Problem description.
Without including any images, repeat the data exactly.

Information shown.
--- START ---
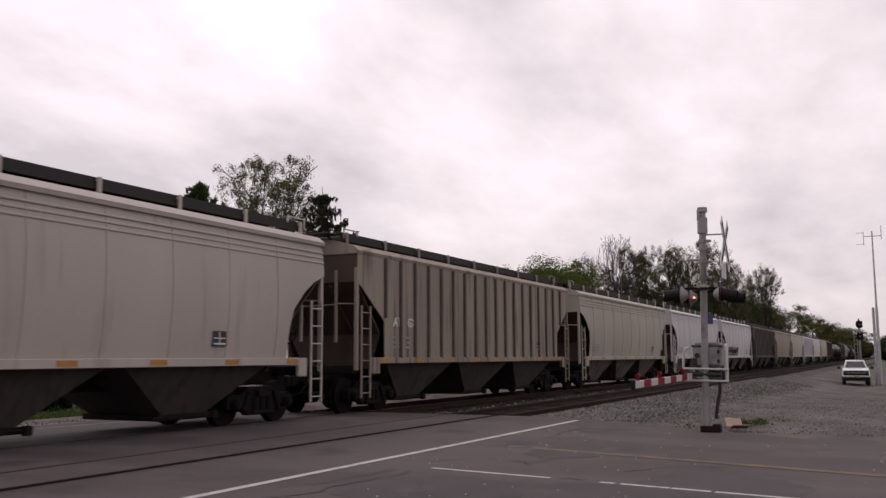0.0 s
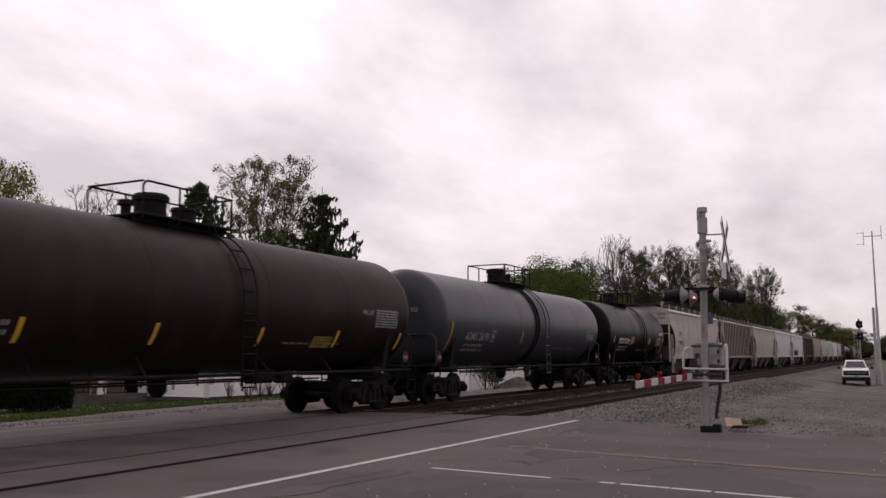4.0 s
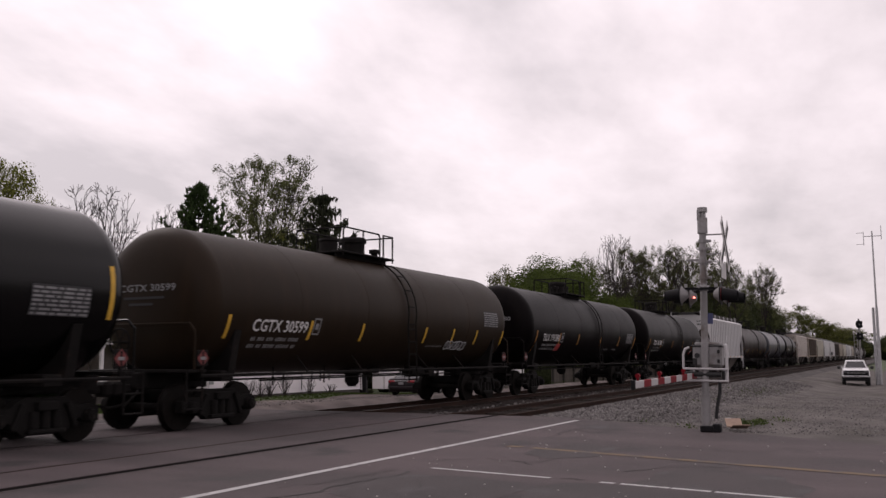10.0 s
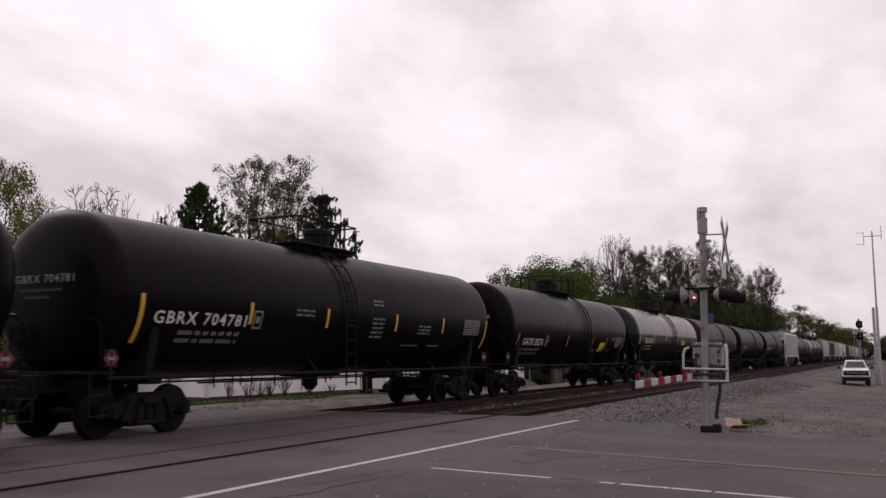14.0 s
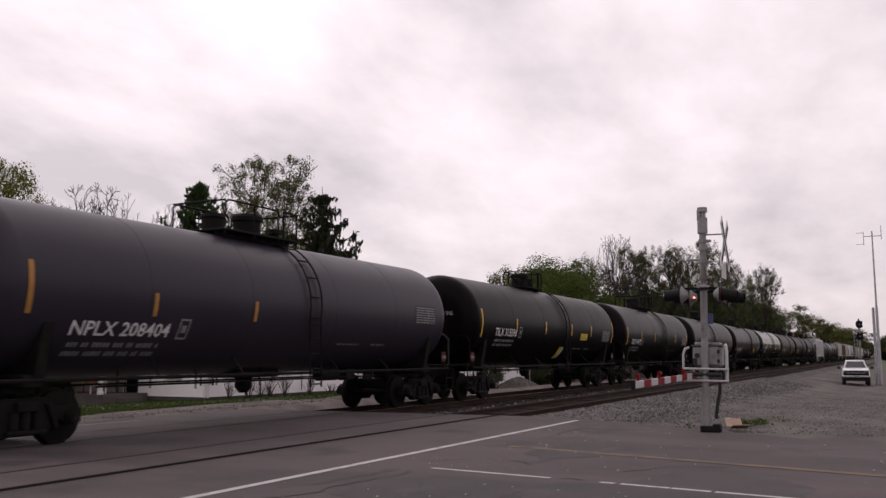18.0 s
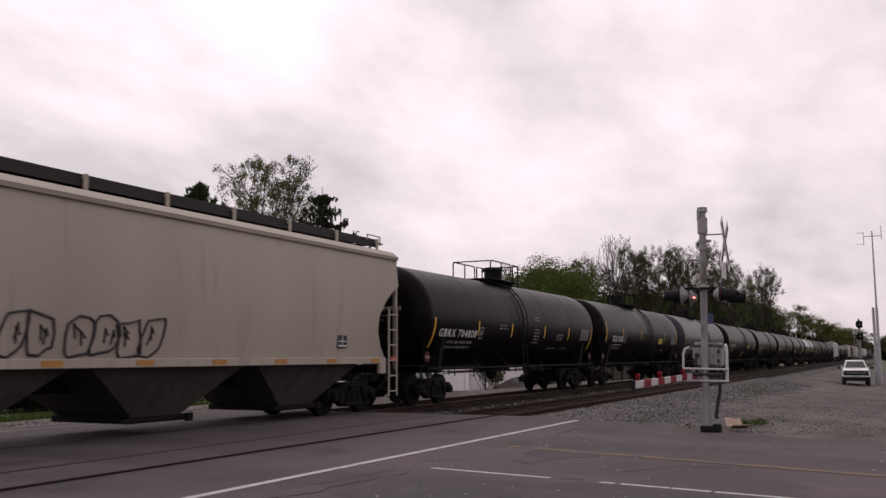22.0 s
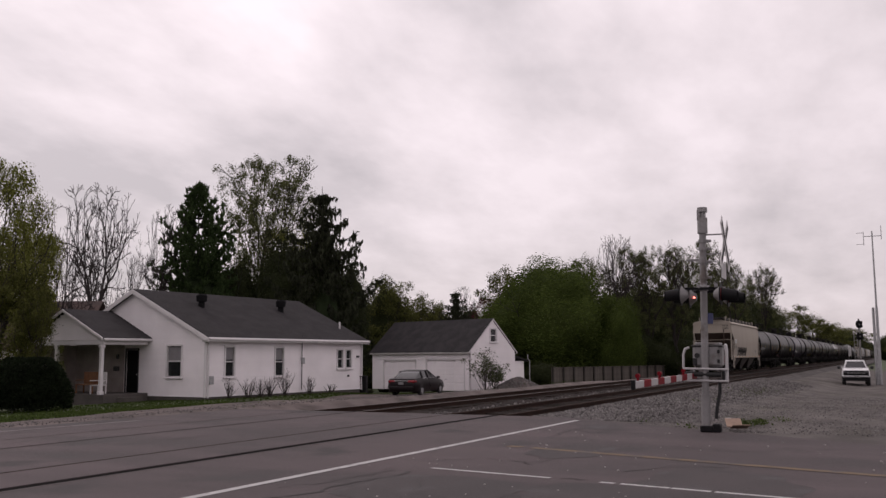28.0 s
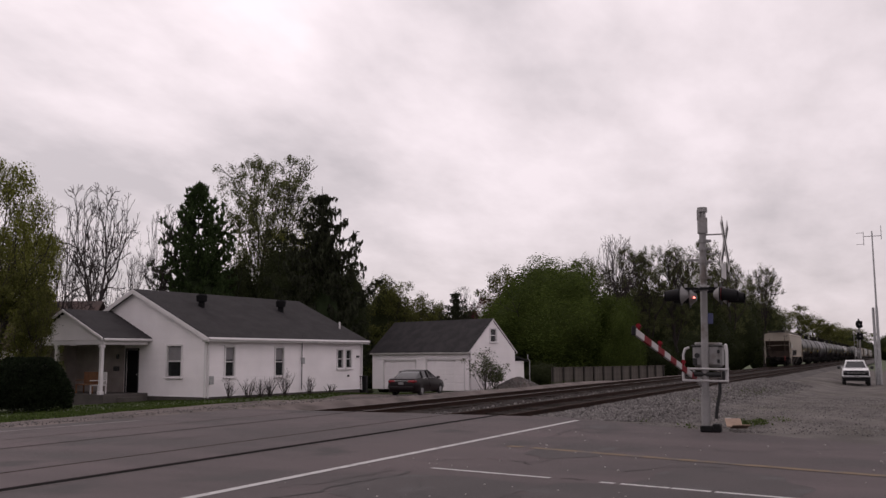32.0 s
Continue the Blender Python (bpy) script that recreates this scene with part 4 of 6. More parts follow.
--- END ---
Exercise response.
0.0 s
4.0 s
10.0 s
14.0 s
18.0 s
22.0 s
28.0 s
32.0 s
Continue the Blender Python (bpy) script that recreates this scene with part 4 of 6. More parts follow.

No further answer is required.